Sailboat access canal homes

The biggest change occurred with the median sales price for Cape Coral sailboat access canal homes, where a 20-month price trend was violated. This could be an early indication of further price weakness to come in this property segment, and we will likely have a clearer picture of this situation over the next several months. At this point, it could just be a one time blip in the numbers, but based on some of the anecdotal evidence we mentioned above, this break in the price trend could result in anything from stagnant prices to a deterioration in prices over time.

The price trend that was violated involved 20-consecutive months, dating back to January 2017, where the median sales price for Cape Coral sailboat access canal homes came in at $400,000 or more in each month of the year. This was the first time this had happened since back in 2006, so this was a fairly significant price trend. This September, the median sales price came in at $387,450 or 22.28 percent below the $498,500 recorded in September 2017, and 14.85 percent less than the $455,000 in August of this year.

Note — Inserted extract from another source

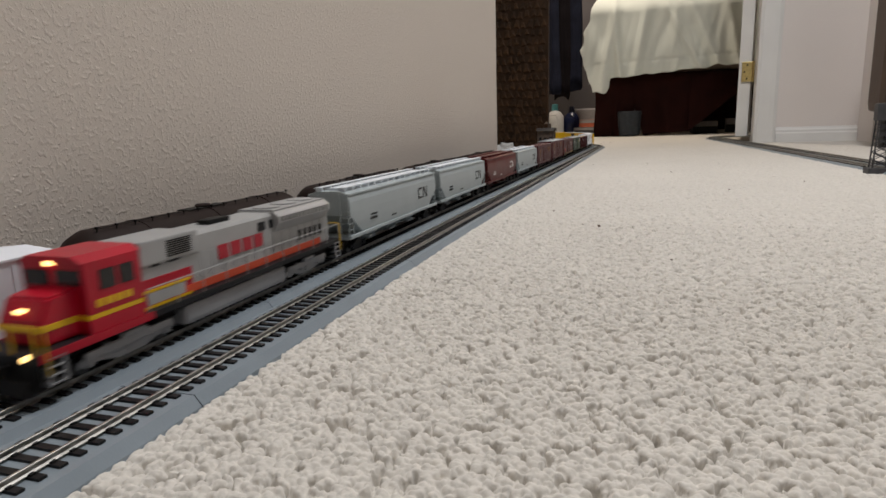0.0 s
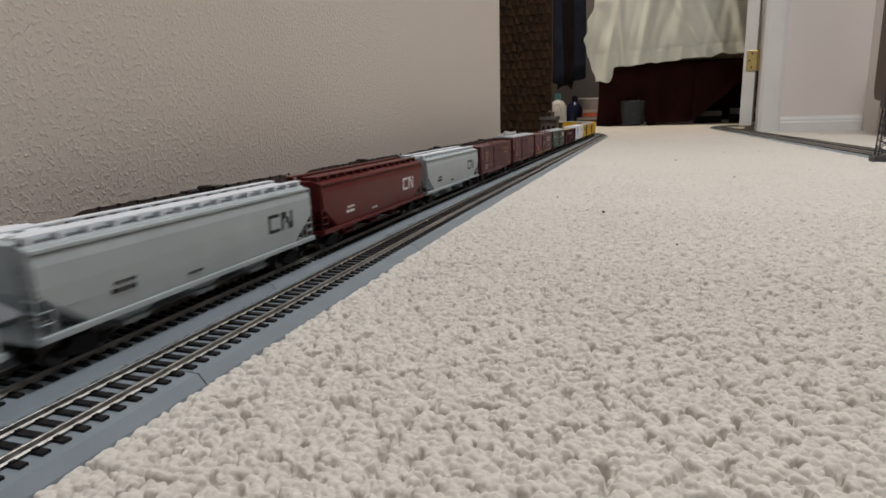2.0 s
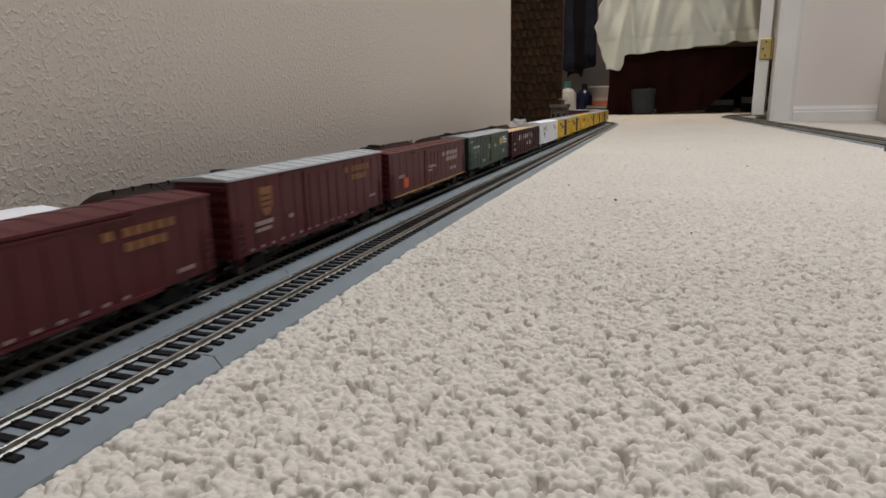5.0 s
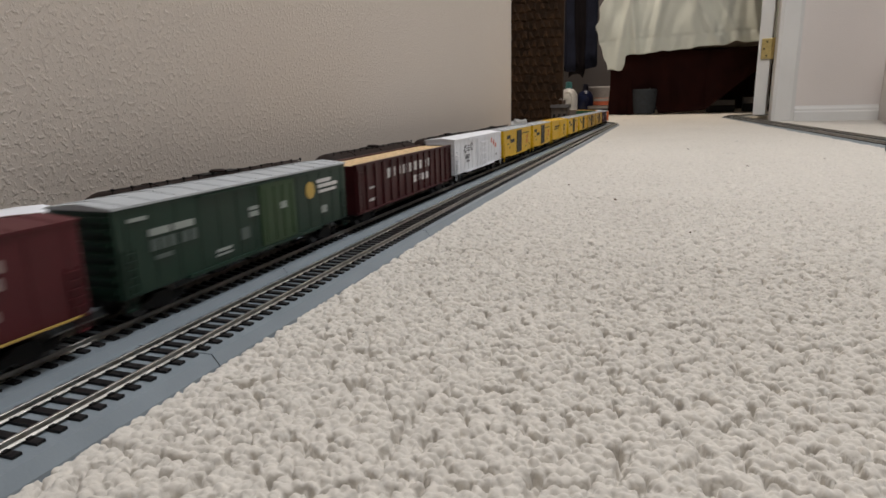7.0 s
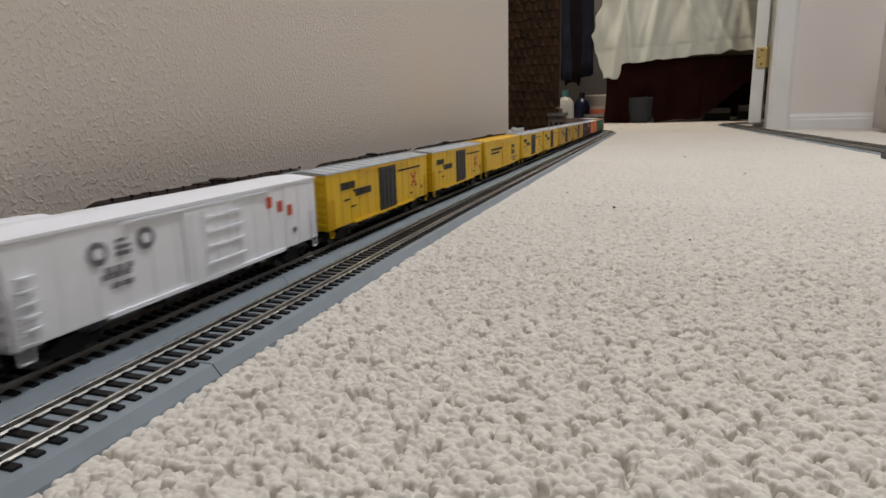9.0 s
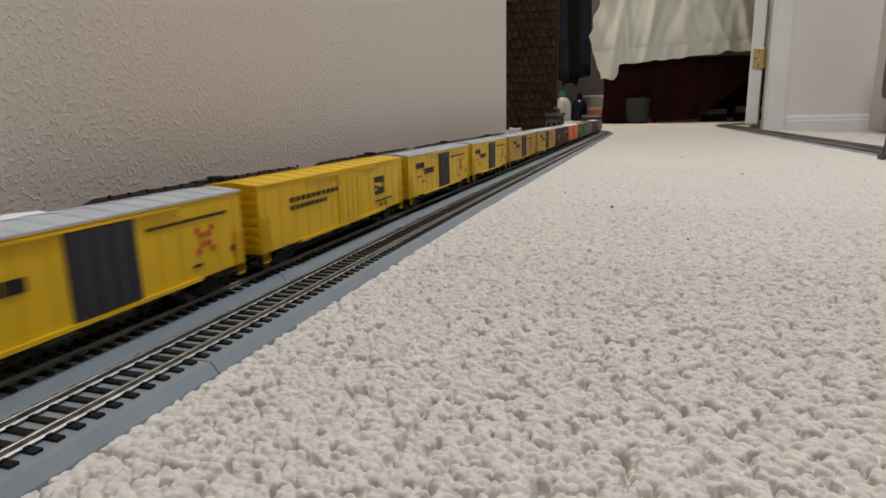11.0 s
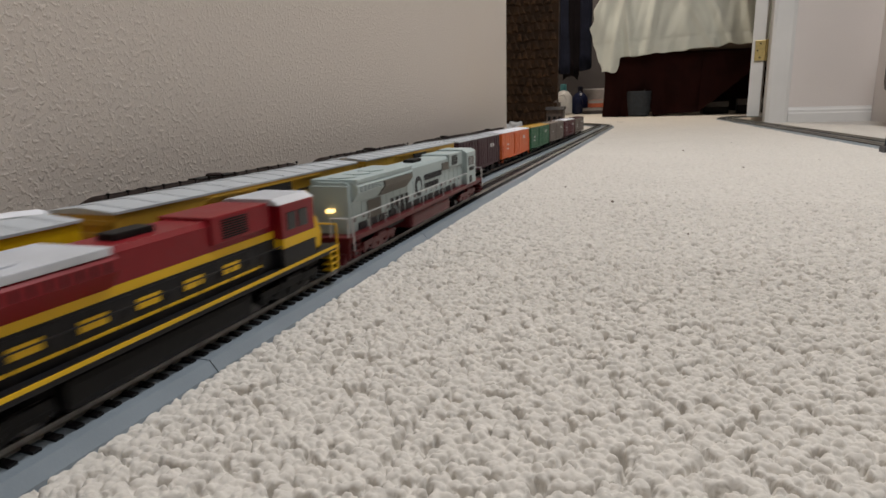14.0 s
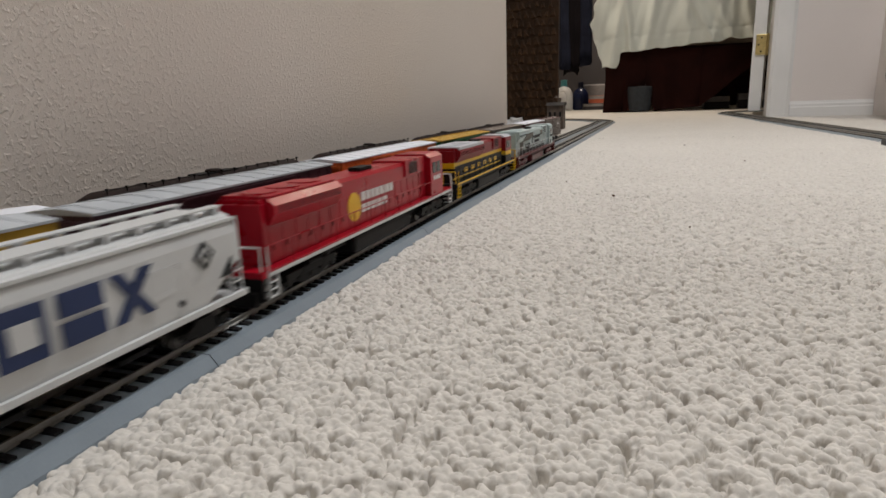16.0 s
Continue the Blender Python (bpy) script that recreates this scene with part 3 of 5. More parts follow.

In addition, the median sales price for sailboat access canal homes averaged $429,150 per month in the third quarter of this year, which was 3.45 percent lower than the $444,500 per month average in the third quarter of 2017, and down a fraction from the average of $431,333 per month in the second quarter of this year. Year-to-date, through Sept. 30, the median sales price in sailboat access homes has averaged $441,000 per month in 2018, which is up a fraction compared to the average $440,106 over the first nine months of 2017. These numbers could make the break below $400,000 in September more significant.

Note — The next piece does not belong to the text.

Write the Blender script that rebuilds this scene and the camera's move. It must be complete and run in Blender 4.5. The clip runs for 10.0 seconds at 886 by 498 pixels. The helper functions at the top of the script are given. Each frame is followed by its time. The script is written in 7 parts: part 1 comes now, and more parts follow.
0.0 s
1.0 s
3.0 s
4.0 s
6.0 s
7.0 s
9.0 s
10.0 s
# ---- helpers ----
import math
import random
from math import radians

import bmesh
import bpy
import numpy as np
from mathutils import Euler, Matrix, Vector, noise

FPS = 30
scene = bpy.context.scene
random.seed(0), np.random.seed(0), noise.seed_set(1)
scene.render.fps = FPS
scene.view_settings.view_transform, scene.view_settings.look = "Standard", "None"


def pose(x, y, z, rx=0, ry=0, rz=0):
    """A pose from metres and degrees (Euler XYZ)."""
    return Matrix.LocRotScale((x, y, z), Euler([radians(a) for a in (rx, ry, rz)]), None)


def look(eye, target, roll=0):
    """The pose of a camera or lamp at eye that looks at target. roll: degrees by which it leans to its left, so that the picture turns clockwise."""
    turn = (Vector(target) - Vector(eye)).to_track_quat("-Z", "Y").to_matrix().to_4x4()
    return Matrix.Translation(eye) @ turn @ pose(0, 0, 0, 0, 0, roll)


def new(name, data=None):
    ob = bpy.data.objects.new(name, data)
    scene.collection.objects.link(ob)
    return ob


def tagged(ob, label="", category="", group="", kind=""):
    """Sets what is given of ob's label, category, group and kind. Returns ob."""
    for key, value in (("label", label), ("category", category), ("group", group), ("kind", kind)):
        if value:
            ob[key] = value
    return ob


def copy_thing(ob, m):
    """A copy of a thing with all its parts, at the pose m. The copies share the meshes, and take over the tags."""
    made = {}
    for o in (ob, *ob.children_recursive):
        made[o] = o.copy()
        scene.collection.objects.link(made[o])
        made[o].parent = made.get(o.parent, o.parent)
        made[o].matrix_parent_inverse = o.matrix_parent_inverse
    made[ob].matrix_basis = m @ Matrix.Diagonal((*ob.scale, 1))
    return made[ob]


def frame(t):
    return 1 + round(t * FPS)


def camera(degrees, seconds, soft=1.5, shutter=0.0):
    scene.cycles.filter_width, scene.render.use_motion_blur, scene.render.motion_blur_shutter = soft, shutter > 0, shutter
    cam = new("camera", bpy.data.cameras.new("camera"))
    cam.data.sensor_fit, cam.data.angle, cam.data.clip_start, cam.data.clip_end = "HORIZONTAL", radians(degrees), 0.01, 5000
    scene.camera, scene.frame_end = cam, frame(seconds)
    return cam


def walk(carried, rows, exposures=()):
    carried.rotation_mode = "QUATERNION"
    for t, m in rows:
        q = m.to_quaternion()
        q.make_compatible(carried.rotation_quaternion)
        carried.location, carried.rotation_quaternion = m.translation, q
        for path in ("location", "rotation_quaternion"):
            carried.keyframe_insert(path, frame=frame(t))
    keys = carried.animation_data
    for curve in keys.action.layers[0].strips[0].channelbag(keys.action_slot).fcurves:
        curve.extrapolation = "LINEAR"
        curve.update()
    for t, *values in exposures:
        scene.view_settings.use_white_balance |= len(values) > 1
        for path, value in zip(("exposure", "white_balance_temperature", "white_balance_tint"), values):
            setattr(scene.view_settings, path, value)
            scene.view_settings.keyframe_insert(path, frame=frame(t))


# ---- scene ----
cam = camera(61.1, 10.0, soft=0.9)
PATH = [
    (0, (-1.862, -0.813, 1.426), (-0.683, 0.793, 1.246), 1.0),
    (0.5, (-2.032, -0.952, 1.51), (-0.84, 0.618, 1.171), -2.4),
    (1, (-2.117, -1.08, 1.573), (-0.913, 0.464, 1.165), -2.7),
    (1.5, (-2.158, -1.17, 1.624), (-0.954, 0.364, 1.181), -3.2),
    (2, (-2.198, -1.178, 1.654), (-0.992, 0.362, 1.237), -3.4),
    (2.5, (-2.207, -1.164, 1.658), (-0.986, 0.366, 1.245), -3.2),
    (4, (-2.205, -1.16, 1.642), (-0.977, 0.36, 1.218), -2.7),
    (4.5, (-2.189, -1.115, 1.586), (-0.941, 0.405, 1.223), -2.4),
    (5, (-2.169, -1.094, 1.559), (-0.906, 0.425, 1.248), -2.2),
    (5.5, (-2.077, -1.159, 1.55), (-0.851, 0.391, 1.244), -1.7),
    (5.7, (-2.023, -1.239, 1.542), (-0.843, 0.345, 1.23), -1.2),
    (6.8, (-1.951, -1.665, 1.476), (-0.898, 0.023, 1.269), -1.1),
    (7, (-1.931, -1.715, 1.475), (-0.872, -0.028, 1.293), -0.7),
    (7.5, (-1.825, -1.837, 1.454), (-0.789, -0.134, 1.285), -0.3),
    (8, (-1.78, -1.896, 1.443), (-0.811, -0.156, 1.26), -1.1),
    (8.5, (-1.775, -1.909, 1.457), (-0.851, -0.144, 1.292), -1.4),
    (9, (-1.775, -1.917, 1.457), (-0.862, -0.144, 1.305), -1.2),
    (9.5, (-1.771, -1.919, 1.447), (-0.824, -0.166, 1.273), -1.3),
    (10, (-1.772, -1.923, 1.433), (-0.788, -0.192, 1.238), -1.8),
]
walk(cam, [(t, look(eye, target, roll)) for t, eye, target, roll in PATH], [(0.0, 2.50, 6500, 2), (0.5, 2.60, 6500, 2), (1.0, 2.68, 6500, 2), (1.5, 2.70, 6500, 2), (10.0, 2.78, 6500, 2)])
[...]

As far as the number of closed sales in the sailboat access canal home segment, this September had the fewest number of sales so far this year, at 26. Normally, we would look for some seasonal weakness at this time of year, but the 26 homes sold was the same as last September's decline to 26 due to Hurricane Irma. The number of closed sales was also down 8.82 percent to 93 total sales in the third quarter of this year, versus 102 sales in the third quarter of 2017, and down over 40 percent compared to the 156 closed sales in the second-quarter of this year.

When we combine this weakness in sailboat access home sales with the violation of the 20-month price trend, a line from a Buffalo Springfield song written by Stephen Stills years ago comes to mind. "There's something happening here. What it is ain't exactly clear," but we expect that any shifts in price trends are likely to become clear in the next few months.

(The September and third quarter of 2018 sales data for this article was obtained from the Florida Realtors Multiple Listing Service Matrix for Lee County, FL, as of Oct. 19, 2018. It was compiled by Bob and Geri Quinn and it includes information specifically for Cape Coral single-family homes, not including condominiums, foreclosures or short sales. The data and statistics are believed to be reliable, however, they could be updated and revised periodically, and are subject to change without notice. The Quinns are a husband and wife real estate team with the RE/MAX Realty Team office in Cape Coral. They have lived in Cape Coral for over 39 years. Geri has been a full-time Realtor since 2005, and Bob, who also holds a Certified Financial Planner designation, joined with Geri as a full-time Realtor in 2014. Their real estate practice is mainly focused on Cape Coral residential property and vacant lots.)